There would be no cost to workers or to a Labour government of such a policy. Moreover, it does away with the problem of capital flight. What a company is actually concerned with, what enables it to make profits so as again to be able to invest, is not its shares, but its actual capital. Shareholders can be free to sell their shares, as part of a process of capital flight, if they choose. It will not affect the real capital of the company, its buildings, machines and so on, which have been bought from the money raised long ago, in the issue of those shares. All of that real capital would continue to function unchanged. It would be the shareholders who would lose out, because all they own is shares, bits of paper, and the more they sell those shares, the more the value of the shares they own gets reduced. They would simply be reducing their own fictitious wealth.

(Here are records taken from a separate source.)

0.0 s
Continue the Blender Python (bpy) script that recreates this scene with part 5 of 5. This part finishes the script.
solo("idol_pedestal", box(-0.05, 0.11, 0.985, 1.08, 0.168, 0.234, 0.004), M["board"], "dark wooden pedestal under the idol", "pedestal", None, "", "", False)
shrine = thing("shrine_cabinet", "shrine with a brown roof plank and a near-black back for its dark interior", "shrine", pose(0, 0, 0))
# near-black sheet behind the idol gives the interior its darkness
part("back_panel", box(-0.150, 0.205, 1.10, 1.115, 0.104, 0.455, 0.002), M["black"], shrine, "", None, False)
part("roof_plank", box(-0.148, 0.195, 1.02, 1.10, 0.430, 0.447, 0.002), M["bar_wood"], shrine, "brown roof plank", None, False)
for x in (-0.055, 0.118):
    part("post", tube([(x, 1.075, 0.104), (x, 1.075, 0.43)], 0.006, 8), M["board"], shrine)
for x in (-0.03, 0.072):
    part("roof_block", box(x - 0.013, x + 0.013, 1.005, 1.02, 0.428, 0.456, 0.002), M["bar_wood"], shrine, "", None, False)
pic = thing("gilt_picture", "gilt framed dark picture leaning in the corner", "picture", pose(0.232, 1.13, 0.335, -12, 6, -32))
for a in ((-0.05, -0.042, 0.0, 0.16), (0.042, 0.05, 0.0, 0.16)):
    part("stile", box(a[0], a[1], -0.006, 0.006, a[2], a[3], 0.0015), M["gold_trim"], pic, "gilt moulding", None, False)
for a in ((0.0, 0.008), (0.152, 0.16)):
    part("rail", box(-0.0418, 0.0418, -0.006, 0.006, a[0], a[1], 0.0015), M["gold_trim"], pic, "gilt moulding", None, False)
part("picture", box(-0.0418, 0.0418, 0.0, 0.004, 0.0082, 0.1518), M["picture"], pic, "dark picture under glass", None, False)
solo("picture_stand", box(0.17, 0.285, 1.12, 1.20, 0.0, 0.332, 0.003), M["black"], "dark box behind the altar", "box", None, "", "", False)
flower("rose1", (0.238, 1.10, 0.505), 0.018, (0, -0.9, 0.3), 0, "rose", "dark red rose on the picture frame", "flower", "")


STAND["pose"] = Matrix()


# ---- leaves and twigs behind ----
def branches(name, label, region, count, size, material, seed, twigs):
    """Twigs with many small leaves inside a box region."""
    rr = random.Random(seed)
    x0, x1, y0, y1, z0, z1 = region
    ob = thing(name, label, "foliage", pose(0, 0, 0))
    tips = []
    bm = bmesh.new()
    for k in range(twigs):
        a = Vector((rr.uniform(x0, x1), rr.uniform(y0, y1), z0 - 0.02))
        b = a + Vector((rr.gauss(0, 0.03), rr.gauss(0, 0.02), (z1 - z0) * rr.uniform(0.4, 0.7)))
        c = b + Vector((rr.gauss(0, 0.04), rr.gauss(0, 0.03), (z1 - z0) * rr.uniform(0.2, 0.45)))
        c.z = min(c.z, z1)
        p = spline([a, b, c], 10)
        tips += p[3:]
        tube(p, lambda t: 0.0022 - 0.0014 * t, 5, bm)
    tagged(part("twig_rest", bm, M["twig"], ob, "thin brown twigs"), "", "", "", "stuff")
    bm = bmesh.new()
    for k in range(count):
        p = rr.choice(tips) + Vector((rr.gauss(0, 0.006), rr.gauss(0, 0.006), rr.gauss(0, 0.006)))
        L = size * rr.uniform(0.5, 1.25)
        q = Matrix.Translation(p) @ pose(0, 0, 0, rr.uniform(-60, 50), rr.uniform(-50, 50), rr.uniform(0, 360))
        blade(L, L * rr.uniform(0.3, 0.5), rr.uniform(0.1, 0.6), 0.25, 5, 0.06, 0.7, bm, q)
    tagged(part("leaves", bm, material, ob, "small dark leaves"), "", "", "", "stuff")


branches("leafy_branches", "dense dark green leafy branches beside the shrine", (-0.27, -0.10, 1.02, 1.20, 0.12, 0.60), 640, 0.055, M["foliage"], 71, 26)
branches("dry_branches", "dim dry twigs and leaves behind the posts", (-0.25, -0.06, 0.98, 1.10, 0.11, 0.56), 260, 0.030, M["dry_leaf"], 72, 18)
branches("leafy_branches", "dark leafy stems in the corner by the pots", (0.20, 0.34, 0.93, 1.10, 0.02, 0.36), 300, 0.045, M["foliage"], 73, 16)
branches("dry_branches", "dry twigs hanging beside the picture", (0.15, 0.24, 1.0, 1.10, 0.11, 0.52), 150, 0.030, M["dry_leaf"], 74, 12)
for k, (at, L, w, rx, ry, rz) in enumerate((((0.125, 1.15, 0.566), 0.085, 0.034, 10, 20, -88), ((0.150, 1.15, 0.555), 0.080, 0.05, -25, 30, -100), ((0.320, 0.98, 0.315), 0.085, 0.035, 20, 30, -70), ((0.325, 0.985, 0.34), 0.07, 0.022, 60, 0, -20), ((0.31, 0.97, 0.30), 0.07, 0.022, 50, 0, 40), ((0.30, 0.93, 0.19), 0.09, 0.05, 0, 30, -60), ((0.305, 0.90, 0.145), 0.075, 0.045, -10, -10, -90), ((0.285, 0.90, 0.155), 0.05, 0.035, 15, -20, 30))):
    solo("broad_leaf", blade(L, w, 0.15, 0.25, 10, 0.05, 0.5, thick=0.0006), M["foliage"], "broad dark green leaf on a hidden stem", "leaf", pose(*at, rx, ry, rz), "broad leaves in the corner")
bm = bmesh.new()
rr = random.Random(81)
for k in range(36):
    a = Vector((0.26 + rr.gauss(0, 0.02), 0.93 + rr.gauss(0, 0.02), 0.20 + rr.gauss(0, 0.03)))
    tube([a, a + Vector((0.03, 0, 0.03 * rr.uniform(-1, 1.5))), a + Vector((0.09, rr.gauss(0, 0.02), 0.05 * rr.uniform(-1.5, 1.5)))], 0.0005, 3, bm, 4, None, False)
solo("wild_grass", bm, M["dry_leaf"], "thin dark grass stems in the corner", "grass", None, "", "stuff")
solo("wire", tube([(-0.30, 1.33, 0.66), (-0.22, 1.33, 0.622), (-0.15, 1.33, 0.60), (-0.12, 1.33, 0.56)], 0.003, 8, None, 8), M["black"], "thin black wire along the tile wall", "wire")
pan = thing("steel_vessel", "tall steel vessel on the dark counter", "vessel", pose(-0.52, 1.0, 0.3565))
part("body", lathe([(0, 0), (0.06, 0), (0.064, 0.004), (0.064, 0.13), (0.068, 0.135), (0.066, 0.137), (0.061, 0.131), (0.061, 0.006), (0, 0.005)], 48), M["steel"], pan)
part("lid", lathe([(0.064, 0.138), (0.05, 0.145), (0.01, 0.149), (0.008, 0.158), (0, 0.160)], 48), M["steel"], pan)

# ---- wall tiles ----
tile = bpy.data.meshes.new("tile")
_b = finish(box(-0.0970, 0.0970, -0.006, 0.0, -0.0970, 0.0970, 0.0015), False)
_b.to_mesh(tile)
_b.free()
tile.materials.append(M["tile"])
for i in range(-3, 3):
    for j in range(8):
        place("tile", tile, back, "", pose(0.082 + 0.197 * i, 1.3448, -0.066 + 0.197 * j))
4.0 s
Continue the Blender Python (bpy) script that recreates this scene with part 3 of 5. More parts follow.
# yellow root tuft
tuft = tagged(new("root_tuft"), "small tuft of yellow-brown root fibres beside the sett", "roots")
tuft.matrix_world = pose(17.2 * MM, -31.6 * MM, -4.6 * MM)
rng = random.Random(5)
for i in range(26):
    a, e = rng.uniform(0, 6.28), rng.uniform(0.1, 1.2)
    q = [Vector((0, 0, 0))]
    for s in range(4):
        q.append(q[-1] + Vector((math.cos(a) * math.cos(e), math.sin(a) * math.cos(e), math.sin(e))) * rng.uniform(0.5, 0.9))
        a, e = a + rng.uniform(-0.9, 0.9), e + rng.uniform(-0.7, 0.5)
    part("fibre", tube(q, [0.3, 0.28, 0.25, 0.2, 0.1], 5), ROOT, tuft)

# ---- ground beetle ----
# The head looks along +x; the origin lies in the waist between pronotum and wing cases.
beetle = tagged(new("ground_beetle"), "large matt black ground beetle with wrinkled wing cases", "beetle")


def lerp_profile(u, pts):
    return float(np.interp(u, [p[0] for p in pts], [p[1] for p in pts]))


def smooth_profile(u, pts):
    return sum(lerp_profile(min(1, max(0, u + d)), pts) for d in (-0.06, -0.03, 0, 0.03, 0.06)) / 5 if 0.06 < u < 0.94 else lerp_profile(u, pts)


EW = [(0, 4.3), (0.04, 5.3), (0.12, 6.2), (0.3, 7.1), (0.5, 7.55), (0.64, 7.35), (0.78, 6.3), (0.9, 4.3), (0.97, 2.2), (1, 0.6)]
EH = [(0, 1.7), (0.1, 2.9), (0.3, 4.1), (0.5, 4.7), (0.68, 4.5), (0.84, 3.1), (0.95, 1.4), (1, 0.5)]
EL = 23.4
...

In fact, as I've set out previously, its because of that fact, that if I were a Labour Chancellor, one of the things that I would do, alongside changing the laws on corporate governance, as described, would be to scrap Corporation Tax, and instead to place that tax burden on dividends, capital gains, and via a wealth tax. After all, we want companies to use their corporate profits to expand the company, and with workers exercising control over those profits, they would have a direct interest in doing so. Workers in control over their own companies would not take kindly to a large chunk of their profits, and potential for growth being taken by the taxman. Instead, by more heavily taxing dividends, and other forms of unearned income, along with heavier taxation of capital gains, which are by definition unearned income, and through a wealth tax on all financial assets, and property over a minimum level of say £10 million, a Labour government could bring about a powerful economic boost that would itself generate the tax revenues to finance other aspects of its agenda.